**STATED PROBLEM:**
Omit all images, then return the remaining material exactly as it stands.

**DATA BLOCK:**
— begin —

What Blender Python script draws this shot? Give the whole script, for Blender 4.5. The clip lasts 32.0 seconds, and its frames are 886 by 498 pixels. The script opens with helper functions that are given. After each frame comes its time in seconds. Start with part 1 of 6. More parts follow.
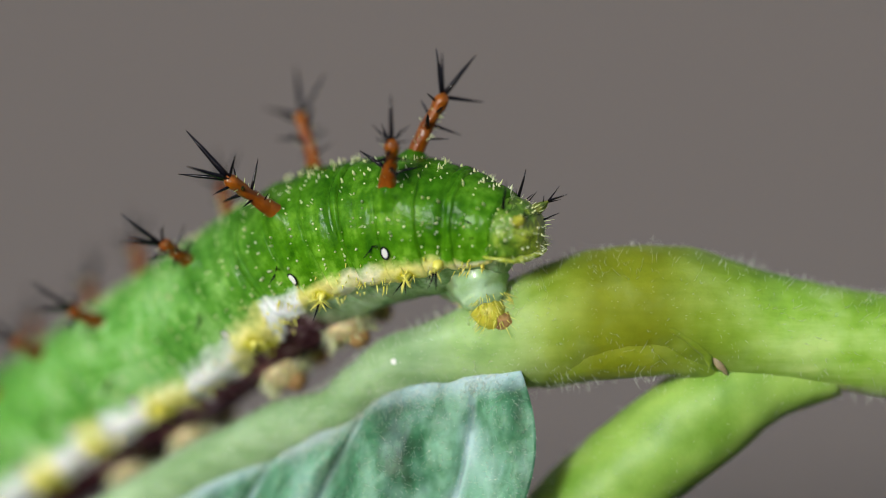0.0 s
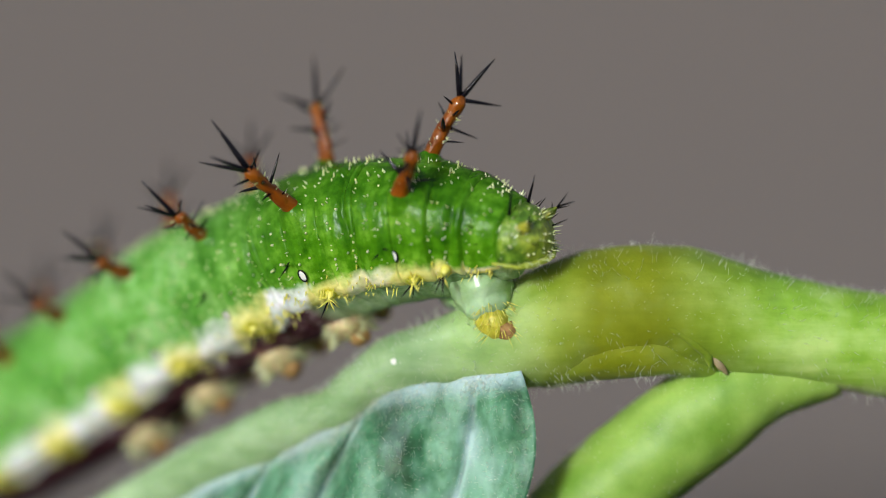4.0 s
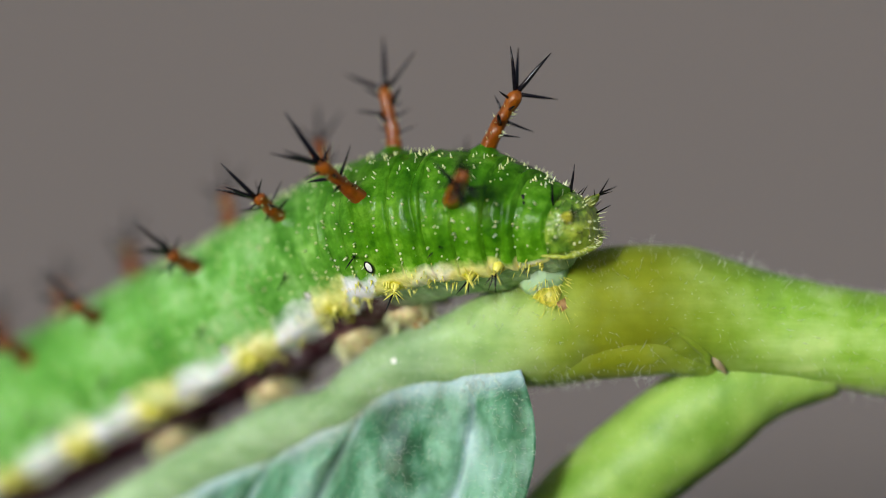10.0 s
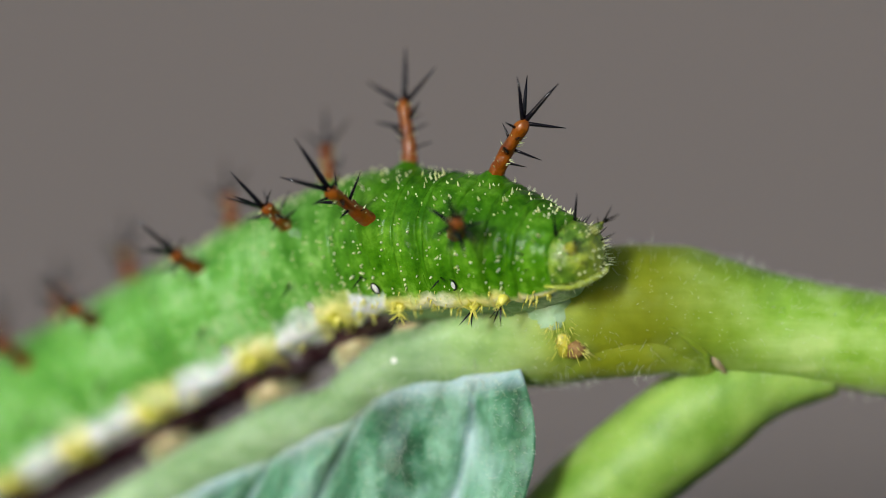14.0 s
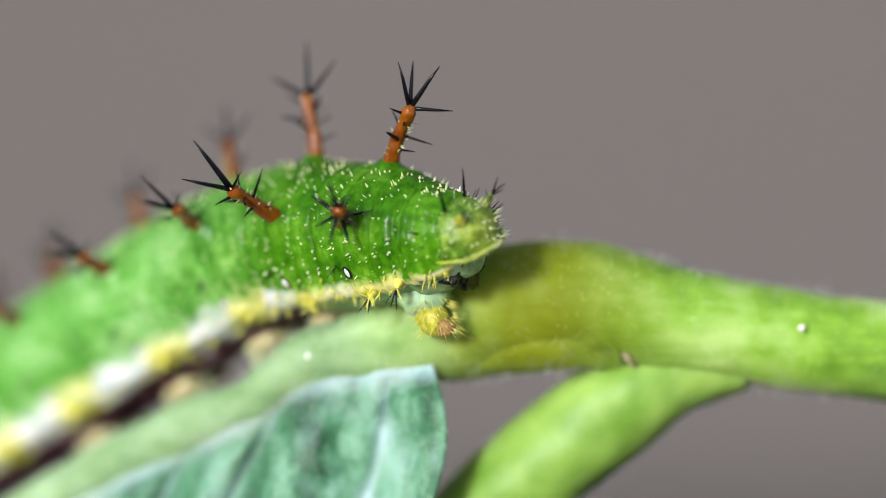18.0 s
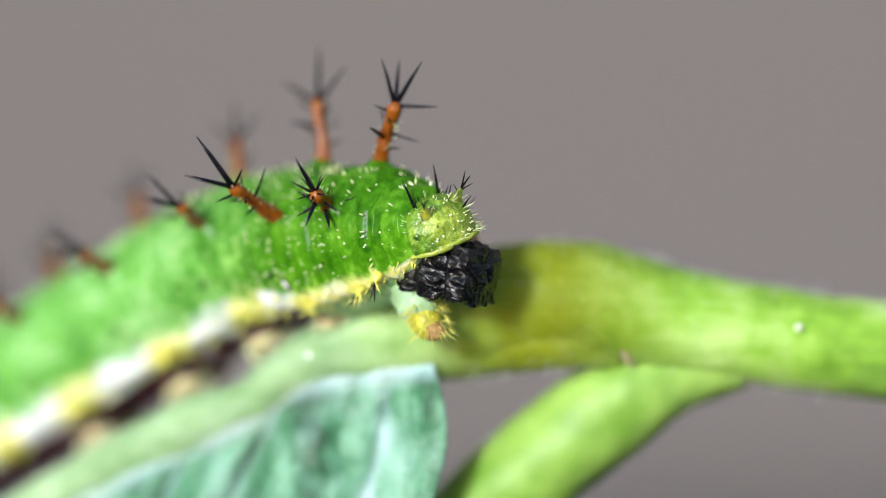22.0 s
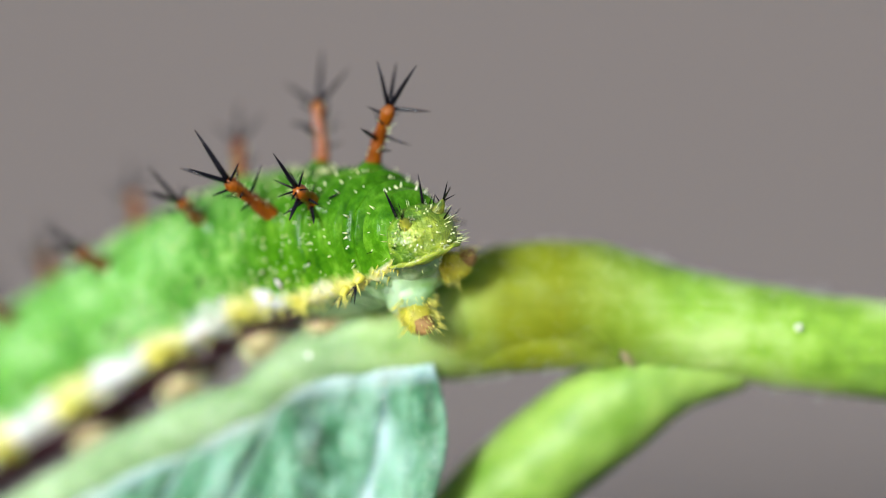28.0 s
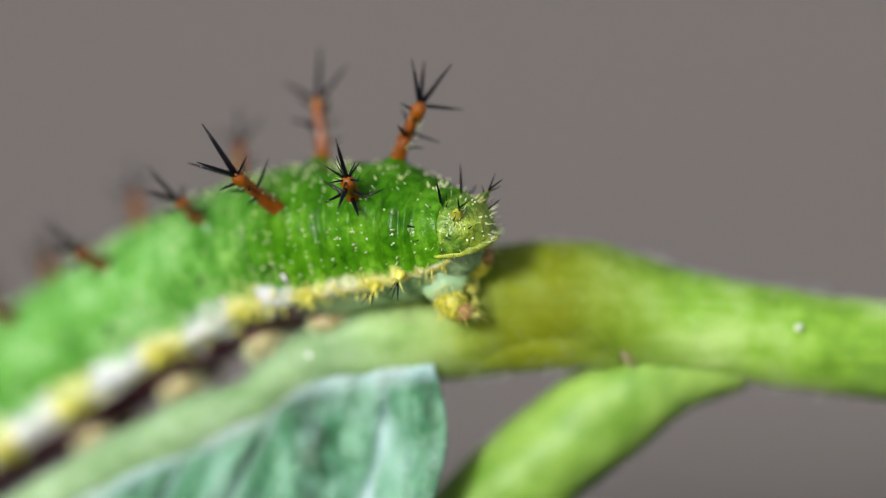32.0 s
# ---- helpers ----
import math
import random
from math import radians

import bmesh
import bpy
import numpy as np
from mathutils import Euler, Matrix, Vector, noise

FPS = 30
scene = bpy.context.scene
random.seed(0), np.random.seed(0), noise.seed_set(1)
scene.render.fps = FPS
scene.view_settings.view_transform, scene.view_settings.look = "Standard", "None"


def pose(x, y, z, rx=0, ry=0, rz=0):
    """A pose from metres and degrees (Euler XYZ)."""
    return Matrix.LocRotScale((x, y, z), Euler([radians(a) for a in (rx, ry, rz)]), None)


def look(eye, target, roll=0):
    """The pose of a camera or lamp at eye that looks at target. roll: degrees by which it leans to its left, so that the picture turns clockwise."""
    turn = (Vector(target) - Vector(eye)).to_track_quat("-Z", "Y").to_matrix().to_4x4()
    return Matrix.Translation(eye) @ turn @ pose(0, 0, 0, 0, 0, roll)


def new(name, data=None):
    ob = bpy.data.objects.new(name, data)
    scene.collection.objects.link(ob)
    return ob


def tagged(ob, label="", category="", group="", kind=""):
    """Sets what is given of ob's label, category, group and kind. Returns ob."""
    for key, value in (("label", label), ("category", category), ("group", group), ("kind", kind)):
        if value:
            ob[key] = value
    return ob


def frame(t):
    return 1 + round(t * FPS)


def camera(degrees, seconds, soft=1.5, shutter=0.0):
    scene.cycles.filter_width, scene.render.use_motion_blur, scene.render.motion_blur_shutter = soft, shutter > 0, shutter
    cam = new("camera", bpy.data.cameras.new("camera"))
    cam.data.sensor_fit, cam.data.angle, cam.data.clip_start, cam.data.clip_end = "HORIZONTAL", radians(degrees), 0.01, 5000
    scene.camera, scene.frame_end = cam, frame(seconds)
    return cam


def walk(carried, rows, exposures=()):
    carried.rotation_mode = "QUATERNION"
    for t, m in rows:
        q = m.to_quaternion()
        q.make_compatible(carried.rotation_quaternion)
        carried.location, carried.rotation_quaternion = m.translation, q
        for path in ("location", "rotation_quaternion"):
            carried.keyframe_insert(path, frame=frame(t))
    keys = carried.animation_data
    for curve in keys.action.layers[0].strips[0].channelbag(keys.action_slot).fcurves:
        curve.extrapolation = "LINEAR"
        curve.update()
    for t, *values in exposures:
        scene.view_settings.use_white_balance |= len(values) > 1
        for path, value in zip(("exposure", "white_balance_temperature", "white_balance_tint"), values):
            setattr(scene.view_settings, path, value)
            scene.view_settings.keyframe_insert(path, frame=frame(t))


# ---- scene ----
# Lengths below are in millimetres unless said; U turns them into metres.
U = 0.001


def mm(x, y, z, rx=0, ry=0, rz=0):
    return pose(x * U, y * U, z * U, rx, ry, rz)


# ---- camera: a macro lens on a tripod, nudged once, focused by sliding ----
cam = camera(11.85, 32.0, soft=0.6)
cam.data.dof.use_dof = True
cam.data.dof.focus_distance = 0.1665
cam.data.dof.aperture_fstop = 11.5
cam.data.dof.aperture_blades = 0
walk(cam, [
    (0, mm(-0.000, -169.00, 0.000, 90)),
    (5, mm(-0.000, -168.80, -0.008, 90)),
    (9, mm(-0.000, -168.40, -0.014, 90)),
    (9.4, mm(-0.000, -168.40, -0.014, 90)),
    (10, mm(-0.000, -169.60, -0.015, 90)),
    (11.5, mm(-0.000, -170.00, -0.018, 90)),
    (13, mm(-0.000, -170.00, -0.020, 90)),
    (14.5, mm(-0.000, -170.00, -0.022, 90)),
    (16.5, mm(3.113, -170.20, 0.227, 90)),
    (16.6, mm(3.410, -170.22, 0.227, 90)),
    (16.7, mm(3.571, -170.24, 0.227, 90)),
    (16.8, mm(4.073, -170.26, 0.228, 90)),
    (16.9, mm(4.439, -170.28, 0.182, 90)),
    (17, mm(5.261, -170.30, -0.046, 90)),
    (17.1, mm(4.762, -170.34, -0.023, 90)),
    (17.2, mm(4.126, -170.38, -0.114, 90)),
    (17.3, mm(3.695, -170.44, -0.160, 90)),
    (17.4, mm(3.514, -170.52, -0.183, 90)),
    (17.5, mm(3.470, -170.60, -0.183, 90)),
    (18, mm(3.470, -171.20, -0.183, 90)),
    (19, mm(3.470, -172.20, -0.183, 90)),
    (20, mm(3.470, -172.65, -0.183, 90)),
    (22, mm(3.470, -172.65, -0.183, 90)),
    (27, mm(3.470, -172.65, -0.183, 90)),
    (32, mm(3.470, -172.65, -0.183, 90)),
], exposures=[(0, 0.41, 6450, 10), (6, 0.5, 6450, 10), (14.5, 0.45, 6450, 10), (16.5, 0.6, 6400, 10), (17.5, 0.77, 6350, 10.5), (19, 1.05, 6250, 11), (24, 1.12, 6200, 11), (28, 1.05, 6250, 11), (30, 0.8, 6350, 10.5), (32, 0.66, 6400, 10)])

# ---- light: an overcast sky and a broad soft sun from behind the camera ----
world = bpy.data.worlds.new("sky")
scene.world = world
world.use_nodes = True
wn = world.node_tree.nodes
wl = world.node_tree.links
sky = wn.new("ShaderNodeTexSky")
sky.sky_type = "NISHITA"
sky.sun_disc = False
sky.sun_elevation = radians(14)
sky.sun_rotation = radians(207)
wl.new(sky.outputs[0], wn["Background"].inputs[0])
wn["Background"].inputs[1].default_value = 0.105
sun = new("sun", bpy.data.lights.new("sun", "SUN"))
sun.data.energy = 2.2
sun.data.angle = radians(11)
sun.data.color = (0.9, 0.96, 1.0)
sun.matrix_world = look((-0.28, -0.55, 0.155), (0, 0, 0))


# ---- materials ----
def material(name):
    m = bpy.data.materials.new(name)
    m.use_nodes = True
    nt = m.node_tree
    return m, nt, nt.nodes["Principled BSDF"]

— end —

**FINAL RESULT:**
What Blender Python script draws this shot? Give the whole script, for Blender 4.5. The clip lasts 32.0 seconds, and its frames are 886 by 498 pixels. The script opens with helper functions that are given. After each frame comes its time in seconds. Start with part 1 of 6. More parts follow.
0.0 s
4.0 s
10.0 s
14.0 s
18.0 s
22.0 s
28.0 s
32.0 s
# ---- helpers ----
import math
import random
from math import radians

import bmesh
import bpy
import numpy as np
from mathutils import Euler, Matrix, Vector, noise

FPS = 30
scene = bpy.context.scene
random.seed(0), np.random.seed(0), noise.seed_set(1)
scene.render.fps = FPS
scene.view_settings.view_transform, scene.view_settings.look = "Standard", "None"


def pose(x, y, z, rx=0, ry=0, rz=0):
    """A pose from metres and degrees (Euler XYZ)."""
    return Matrix.LocRotScale((x, y, z), Euler([radians(a) for a in (rx, ry, rz)]), None)


def look(eye, target, roll=0):
    """The pose of a camera or lamp at eye that looks at target. roll: degrees by which it leans to its left, so that the picture turns clockwise."""
    turn = (Vector(target) - Vector(eye)).to_track_quat("-Z", "Y").to_matrix().to_4x4()
    return Matrix.Translation(eye) @ turn @ pose(0, 0, 0, 0, 0, roll)


def new(name, data=None):
    ob = bpy.data.objects.new(name, data)
    scene.collection.objects.link(ob)
    return ob


def tagged(ob, label="", category="", group="", kind=""):
    """Sets what is given of ob's label, category, group and kind. Returns ob."""
    for key, value in (("label", label), ("category", category), ("group", group), ("kind", kind)):
        if value:
            ob[key] = value
    return ob


def frame(t):
    return 1 + round(t * FPS)


def camera(degrees, seconds, soft=1.5, shutter=0.0):
    scene.cycles.filter_width, scene.render.use_motion_blur, scene.render.motion_blur_shutter = soft, shutter > 0, shutter
    cam = new("camera", bpy.data.cameras.new("camera"))
    cam.data.sensor_fit, cam.data.angle, cam.data.clip_start, cam.data.clip_end = "HORIZONTAL", radians(degrees), 0.01, 5000
    scene.camera, scene.frame_end = cam, frame(seconds)
    return cam


def walk(carried, rows, exposures=()):
    carried.rotation_mode = "QUATERNION"
    for t, m in rows:
        q = m.to_quaternion()
        q.make_compatible(carried.rotation_quaternion)
        carried.location, carried.rotation_quaternion = m.translation, q
        for path in ("location", "rotation_quaternion"):
            carried.keyframe_insert(path, frame=frame(t))
    keys = carried.animation_data
    for curve in keys.action.layers[0].strips[0].channelbag(keys.action_slot).fcurves:
        curve.extrapolation = "LINEAR"
        curve.update()
    for t, *values in exposures:
        scene.view_settings.use_white_balance |= len(values) > 1
        for path, value in zip(("exposure", "white_balance_temperature", "white_balance_tint"), values):
            setattr(scene.view_settings, path, value)
            scene.view_settings.keyframe_insert(path, frame=frame(t))


# ---- scene ----
# Lengths below are in millimetres unless said; U turns them into metres.
U = 0.001


def mm(x, y, z, rx=0, ry=0, rz=0):
    return pose(x * U, y * U, z * U, rx, ry, rz)


# ---- camera: a macro lens on a tripod, nudged once, focused by sliding ----
cam = camera(11.85, 32.0, soft=0.6)
cam.data.dof.use_dof = True
cam.data.dof.focus_distance = 0.1665
cam.data.dof.aperture_fstop = 11.5
cam.data.dof.aperture_blades = 0
walk(cam, [
    (0, mm(-0.000, -169.00, 0.000, 90)),
    (5, mm(-0.000, -168.80, -0.008, 90)),
    (9, mm(-0.000, -168.40, -0.014, 90)),
    (9.4, mm(-0.000, -168.40, -0.014, 90)),
    (10, mm(-0.000, -169.60, -0.015, 90)),
    (11.5, mm(-0.000, -170.00, -0.018, 90)),
    (13, mm(-0.000, -170.00, -0.020, 90)),
    (14.5, mm(-0.000, -170.00, -0.022, 90)),
    (16.5, mm(3.113, -170.20, 0.227, 90)),
    (16.6, mm(3.410, -170.22, 0.227, 90)),
    (16.7, mm(3.571, -170.24, 0.227, 90)),
    (16.8, mm(4.073, -170.26, 0.228, 90)),
    (16.9, mm(4.439, -170.28, 0.182, 90)),
    (17, mm(5.261, -170.30, -0.046, 90)),
    (17.1, mm(4.762, -170.34, -0.023, 90)),
    (17.2, mm(4.126, -170.38, -0.114, 90)),
    (17.3, mm(3.695, -170.44, -0.160, 90)),
    (17.4, mm(3.514, -170.52, -0.183, 90)),
    (17.5, mm(3.470, -170.60, -0.183, 90)),
    (18, mm(3.470, -171.20, -0.183, 90)),
    (19, mm(3.470, -172.20, -0.183, 90)),
    (20, mm(3.470, -172.65, -0.183, 90)),
    (22, mm(3.470, -172.65, -0.183, 90)),
    (27, mm(3.470, -172.65, -0.183, 90)),
    (32, mm(3.470, -172.65, -0.183, 90)),
], exposures=[(0, 0.41, 6450, 10), (6, 0.5, 6450, 10), (14.5, 0.45, 6450, 10), (16.5, 0.6, 6400, 10), (17.5, 0.77, 6350, 10.5), (19, 1.05, 6250, 11), (24, 1.12, 6200, 11), (28, 1.05, 6250, 11), (30, 0.8, 6350, 10.5), (32, 0.66, 6400, 10)])

# ---- light: an overcast sky and a broad soft sun from behind the camera ----
world = bpy.data.worlds.new("sky")
scene.world = world
world.use_nodes = True
wn = world.node_tree.nodes
wl = world.node_tree.links
sky = wn.new("ShaderNodeTexSky")
sky.sky_type = "NISHITA"
sky.sun_disc = False
sky.sun_elevation = radians(14)
sky.sun_rotation = radians(207)
wl.new(sky.outputs[0], wn["Background"].inputs[0])
wn["Background"].inputs[1].default_value = 0.105
sun = new("sun", bpy.data.lights.new("sun", "SUN"))
sun.data.energy = 2.2
sun.data.angle = radians(11)
sun.data.color = (0.9, 0.96, 1.0)
sun.matrix_world = look((-0.28, -0.55, 0.155), (0, 0, 0))


# ---- materials ----
def material(name):
    m = bpy.data.materials.new(name)
    m.use_nodes = True
    nt = m.node_tree
    return m, nt, nt.nodes["Principled BSDF"]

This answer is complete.